= London Voluntary Service Council =

British charitable organization

The London Voluntary Service Council was the collaborative leader of Greater London’s voluntary and community sector, supporting some 60,000 voluntary, community and social enterprise organisations. It is a registered charity number 276886.

==History==
In 1907 the Council of Social Service was founded by social reformer Thomas Hancock Nunn. In 1910 the Social Welfare Association for London was inaugurated with support from the Lord Mayor of London Sir John Knill and the Chairman of the London County Council Sir Melvill Beachcroft.

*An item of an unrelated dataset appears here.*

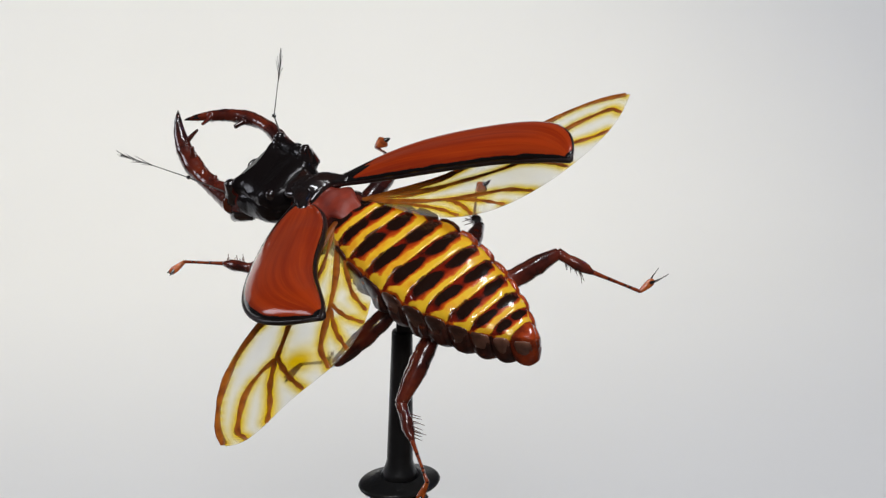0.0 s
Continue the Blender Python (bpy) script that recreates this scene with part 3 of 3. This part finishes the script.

Its aim was to "secure systematic co-operation between social, charitable and industrial undertakings throughout the metropolis, and the establishment of councils of social welfare in every metropolitan borough to give effect to these objects". In 1919 the Association changed its name to the London Council of Social Service (LCSS). This was an advice organisation that provided advice for local councils of social service and coordinated links between voluntary organisations and local authorities. From 1979 it has been known as the London Voluntary Service Council (LVSC). In 2007 its CEO was Elizabeth Balgobin. In 2013 it merged with United Way Worldwide to become United Way London, but returned to its own branding in 2016.

The LVSC entered voluntary liquidation on 31 October 2017. In the statement on the LVSC website, the charity's board said: "After 107 years supporting London's thousands of civil society organisations so they can meet the needs of our communities, LVSC has transferred its remaining functions over to GLV [Greater London Volunteering] in preparation for the establishment of a hub for London.